A prima vista, nulla sembrerebbe accomunare Napoleone Bonaparte — emblema del genio militare ottocentesco, incarnazione dell’energia rivoluzionaria che travolge e rifonda l’Europa — con il Muro di Berlino, glaciale monolite di cemento eretto nel cuore del XX secolo, simbolo della divisione ideologica e della repressione sovietica. Eppure, scavando sotto la superficie, emergono legami più profondi, riconducibili non tanto alla contingenza dei fatti quanto alla struttura sotterranea della Storia. Come ben evidenziato da Frederick Taylor nel suo lucido studio pubblicato su History Today nel febbraio del 2007, il Muro non fu solo una barriera fisica: fu il prodotto coerente di una visione del potere e dell’ordine fondata sul controllo assoluto dello spazio, dei corpi e delle coscienze. Una visione, in parte, ereditata proprio dal secolo napoleonico.

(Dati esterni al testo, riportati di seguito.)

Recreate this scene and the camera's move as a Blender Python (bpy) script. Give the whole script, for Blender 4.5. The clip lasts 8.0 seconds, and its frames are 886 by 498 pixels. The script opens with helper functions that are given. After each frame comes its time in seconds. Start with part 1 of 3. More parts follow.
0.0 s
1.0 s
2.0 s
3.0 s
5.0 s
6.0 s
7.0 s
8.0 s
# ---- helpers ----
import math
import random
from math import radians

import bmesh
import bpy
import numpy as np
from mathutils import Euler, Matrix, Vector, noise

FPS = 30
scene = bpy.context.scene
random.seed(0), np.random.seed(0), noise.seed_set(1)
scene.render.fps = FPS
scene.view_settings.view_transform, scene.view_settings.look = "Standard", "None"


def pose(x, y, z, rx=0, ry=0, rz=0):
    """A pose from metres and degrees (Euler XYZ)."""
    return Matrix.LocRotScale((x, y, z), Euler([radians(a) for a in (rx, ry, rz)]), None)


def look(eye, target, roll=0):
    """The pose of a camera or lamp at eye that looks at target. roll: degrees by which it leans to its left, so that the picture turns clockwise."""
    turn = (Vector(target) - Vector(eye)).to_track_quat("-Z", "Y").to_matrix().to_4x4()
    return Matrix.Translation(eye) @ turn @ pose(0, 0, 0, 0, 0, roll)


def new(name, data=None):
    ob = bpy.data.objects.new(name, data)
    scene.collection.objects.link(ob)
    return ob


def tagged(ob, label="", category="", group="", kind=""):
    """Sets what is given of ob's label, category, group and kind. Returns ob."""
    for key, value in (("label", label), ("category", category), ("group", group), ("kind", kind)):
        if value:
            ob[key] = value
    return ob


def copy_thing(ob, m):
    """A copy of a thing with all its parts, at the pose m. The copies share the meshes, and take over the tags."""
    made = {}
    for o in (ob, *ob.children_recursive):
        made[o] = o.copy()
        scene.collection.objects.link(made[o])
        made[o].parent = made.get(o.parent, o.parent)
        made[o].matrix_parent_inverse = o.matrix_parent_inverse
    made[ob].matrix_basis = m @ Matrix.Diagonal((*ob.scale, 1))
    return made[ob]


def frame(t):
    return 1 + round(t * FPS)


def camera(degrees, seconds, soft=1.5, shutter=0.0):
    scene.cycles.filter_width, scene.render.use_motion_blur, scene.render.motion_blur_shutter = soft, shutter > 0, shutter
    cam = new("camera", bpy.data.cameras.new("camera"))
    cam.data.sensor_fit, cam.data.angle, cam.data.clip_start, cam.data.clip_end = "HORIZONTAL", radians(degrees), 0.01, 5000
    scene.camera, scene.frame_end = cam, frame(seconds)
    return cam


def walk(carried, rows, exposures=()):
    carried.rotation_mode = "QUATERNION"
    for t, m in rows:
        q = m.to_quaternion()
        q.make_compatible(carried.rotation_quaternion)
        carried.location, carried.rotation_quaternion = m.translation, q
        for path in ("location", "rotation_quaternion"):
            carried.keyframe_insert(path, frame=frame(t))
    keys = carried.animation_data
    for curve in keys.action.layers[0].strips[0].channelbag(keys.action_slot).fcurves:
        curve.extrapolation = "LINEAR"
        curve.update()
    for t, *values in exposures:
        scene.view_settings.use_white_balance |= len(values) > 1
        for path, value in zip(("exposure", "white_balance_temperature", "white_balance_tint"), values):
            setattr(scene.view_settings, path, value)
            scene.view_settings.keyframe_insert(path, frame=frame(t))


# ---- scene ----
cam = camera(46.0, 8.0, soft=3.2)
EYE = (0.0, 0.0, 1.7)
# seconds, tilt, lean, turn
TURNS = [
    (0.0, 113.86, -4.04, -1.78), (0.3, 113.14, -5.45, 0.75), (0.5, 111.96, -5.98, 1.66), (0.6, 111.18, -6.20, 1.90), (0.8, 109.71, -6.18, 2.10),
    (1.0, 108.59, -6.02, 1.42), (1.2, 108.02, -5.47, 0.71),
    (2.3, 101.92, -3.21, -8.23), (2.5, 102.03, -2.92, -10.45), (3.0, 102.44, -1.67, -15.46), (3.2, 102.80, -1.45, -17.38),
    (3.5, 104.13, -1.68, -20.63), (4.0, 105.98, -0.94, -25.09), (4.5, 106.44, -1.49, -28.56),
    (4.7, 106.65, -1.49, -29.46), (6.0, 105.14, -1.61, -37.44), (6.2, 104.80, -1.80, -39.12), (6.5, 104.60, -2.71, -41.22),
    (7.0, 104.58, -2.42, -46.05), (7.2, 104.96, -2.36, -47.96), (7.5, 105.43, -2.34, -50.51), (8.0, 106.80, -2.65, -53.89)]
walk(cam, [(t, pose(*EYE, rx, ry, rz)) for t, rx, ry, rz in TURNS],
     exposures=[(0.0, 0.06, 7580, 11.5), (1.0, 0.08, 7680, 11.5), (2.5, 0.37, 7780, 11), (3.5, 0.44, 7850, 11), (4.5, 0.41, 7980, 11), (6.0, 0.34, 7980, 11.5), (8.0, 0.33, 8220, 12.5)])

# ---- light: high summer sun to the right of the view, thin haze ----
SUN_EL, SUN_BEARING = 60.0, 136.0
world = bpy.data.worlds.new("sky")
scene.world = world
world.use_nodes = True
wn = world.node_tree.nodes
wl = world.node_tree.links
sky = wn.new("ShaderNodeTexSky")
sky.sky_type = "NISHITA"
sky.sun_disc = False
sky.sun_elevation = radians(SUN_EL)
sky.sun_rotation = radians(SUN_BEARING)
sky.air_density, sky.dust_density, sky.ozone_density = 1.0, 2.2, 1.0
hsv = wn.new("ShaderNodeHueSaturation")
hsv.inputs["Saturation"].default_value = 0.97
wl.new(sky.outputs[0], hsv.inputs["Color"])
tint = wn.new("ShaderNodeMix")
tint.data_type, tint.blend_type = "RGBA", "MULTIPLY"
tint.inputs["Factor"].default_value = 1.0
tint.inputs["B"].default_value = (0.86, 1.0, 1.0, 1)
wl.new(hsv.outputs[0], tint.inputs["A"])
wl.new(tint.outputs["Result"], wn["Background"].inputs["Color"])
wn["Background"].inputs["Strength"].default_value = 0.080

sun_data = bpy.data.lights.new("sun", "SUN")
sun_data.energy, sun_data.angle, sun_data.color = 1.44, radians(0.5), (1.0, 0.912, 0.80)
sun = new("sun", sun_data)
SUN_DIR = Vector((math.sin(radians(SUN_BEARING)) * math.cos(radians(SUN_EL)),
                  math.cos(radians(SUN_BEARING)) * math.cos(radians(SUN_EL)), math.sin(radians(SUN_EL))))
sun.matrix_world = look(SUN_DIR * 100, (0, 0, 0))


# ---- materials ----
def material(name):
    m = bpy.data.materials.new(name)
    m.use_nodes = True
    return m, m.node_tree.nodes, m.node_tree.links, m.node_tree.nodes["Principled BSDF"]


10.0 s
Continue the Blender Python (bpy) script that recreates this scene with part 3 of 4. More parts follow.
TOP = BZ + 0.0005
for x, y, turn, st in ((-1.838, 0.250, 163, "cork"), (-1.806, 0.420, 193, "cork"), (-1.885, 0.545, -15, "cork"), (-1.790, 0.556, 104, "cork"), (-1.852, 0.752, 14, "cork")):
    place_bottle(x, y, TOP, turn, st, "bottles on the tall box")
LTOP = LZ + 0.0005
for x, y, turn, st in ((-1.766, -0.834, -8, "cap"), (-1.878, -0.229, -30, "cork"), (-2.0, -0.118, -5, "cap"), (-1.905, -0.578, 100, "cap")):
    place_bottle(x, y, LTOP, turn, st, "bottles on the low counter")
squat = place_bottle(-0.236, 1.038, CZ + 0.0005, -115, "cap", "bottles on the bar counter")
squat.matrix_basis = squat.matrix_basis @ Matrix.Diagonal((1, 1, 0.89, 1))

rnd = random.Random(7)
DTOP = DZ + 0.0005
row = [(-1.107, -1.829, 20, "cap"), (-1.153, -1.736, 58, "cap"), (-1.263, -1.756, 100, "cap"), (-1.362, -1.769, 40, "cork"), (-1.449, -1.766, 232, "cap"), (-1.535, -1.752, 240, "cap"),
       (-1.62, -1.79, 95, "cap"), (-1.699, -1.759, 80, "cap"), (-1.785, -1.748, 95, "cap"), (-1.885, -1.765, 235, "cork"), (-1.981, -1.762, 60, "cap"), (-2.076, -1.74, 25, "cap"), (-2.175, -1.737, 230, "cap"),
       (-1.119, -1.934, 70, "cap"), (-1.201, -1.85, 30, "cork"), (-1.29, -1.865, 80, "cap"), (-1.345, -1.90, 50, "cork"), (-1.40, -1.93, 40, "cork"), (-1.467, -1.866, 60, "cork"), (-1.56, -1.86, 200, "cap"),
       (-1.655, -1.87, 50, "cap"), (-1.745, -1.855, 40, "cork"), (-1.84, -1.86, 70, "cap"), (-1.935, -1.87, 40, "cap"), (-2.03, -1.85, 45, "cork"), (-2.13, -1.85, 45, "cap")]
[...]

Napoleone fu il primo leader moderno a concepire il potere non più come mera legittimazione dinastica, ma come capacità di modellare intere società secondo principi razionali, amministrativi, ideologici. La sua azione non si limitava al campo di battaglia: ridefiniva codici giuridici, impiantava strutture burocratiche, esportava l’idea di uno Stato capace di regolamentare ogni aspetto della vita civile. In questa architettura del potere centralizzato, l'individuo veniva trasformato in cittadino, ma anche — potenzialmente — in suddito di una macchina statale totalizzante.
Quando, un secolo e mezzo dopo, la Germania dell’Est innalzò il Muro di Berlino nella notte tra il 12 e il 13 agosto 1961, non agiva solo per motivi contingenti — frenare l’emorragia migratoria verso l’Ovest, mantenere l’integrità del blocco sovietico — ma metteva in atto una logica ereditata dalle grandi ingegnerie sociali della modernità: la separazione netta tra ciò che è lecito e ciò che non lo è, tra chi può muoversi e chi deve restare fermo, tra chi obbedisce e chi fugge. Lo stesso spirito regolatore che, pur in chiave diametralmente opposta nei valori, animò le riforme di Napoleone, attraversa il cemento armato del Muro.
Il parallelismo non si esaurisce nella dimensione ideologica. Vi è anche un filo più sottile, di ordine geopolitico. Berlino, teatro della Guerra Fredda e città tagliata in due dal filo spinato e dai Kalashnikov, fu a suo tempo modellata anche dal trattato di Tilsit, siglato nel 1807 tra Napoleone e lo zar Alessandro I. Quel trattato ridefinì gli equilibri europei, sancendo di fatto la temporanea egemonia francese sull’Europa centrale, e determinò una prima, profonda cesura nel destino prussiano. L’eco di quella ridefinizione delle sfere d’influenza si sarebbe fatta sentire a più riprese nella storia tedesca, fino al dopoguerra del Novecento, quando Berlino divenne di nuovo il fulcro di un equilibrio artificiale tra potenze contrapposte.
Frederick Taylor, nel suo lavoro, ha il merito di restituire al Muro di Berlino la sua dimensione di “sintomo storico”, più che di anomalia. Non un evento improvviso, ma l'esito logico di un secolo e mezzo di evoluzioni statuali incentrate sul controllo capillare. In questa prospettiva, anche Napoleone torna ad apparire sotto una nuova luce: non più soltanto eroe romantico, ma anche precursore — inconsapevole ma determinante — delle derive autoritarie che avrebbero segnato il XX secolo.
Così, la distanza cronologica si dissolve e lascia emergere un inquietante specchio. Laddove Napoleone immaginava di unificare l’Europa sotto una sola legge, il Muro sanciva la sua lacerazione definitiva. Ma entrambe le visioni nacquero dallo stesso impulso titanico: dominare la complessità umana attraverso l’architettura del potere. Se la storia è un dialogo fra ambizioni e fallimenti, allora Napoleone e il Muro ne rappresentano due atti dello stesso dramma: quello dell’uomo moderno che, nel tentativo di ordinare il mondo, finisce per costruire confini invalicabili anche dentro sé stesso.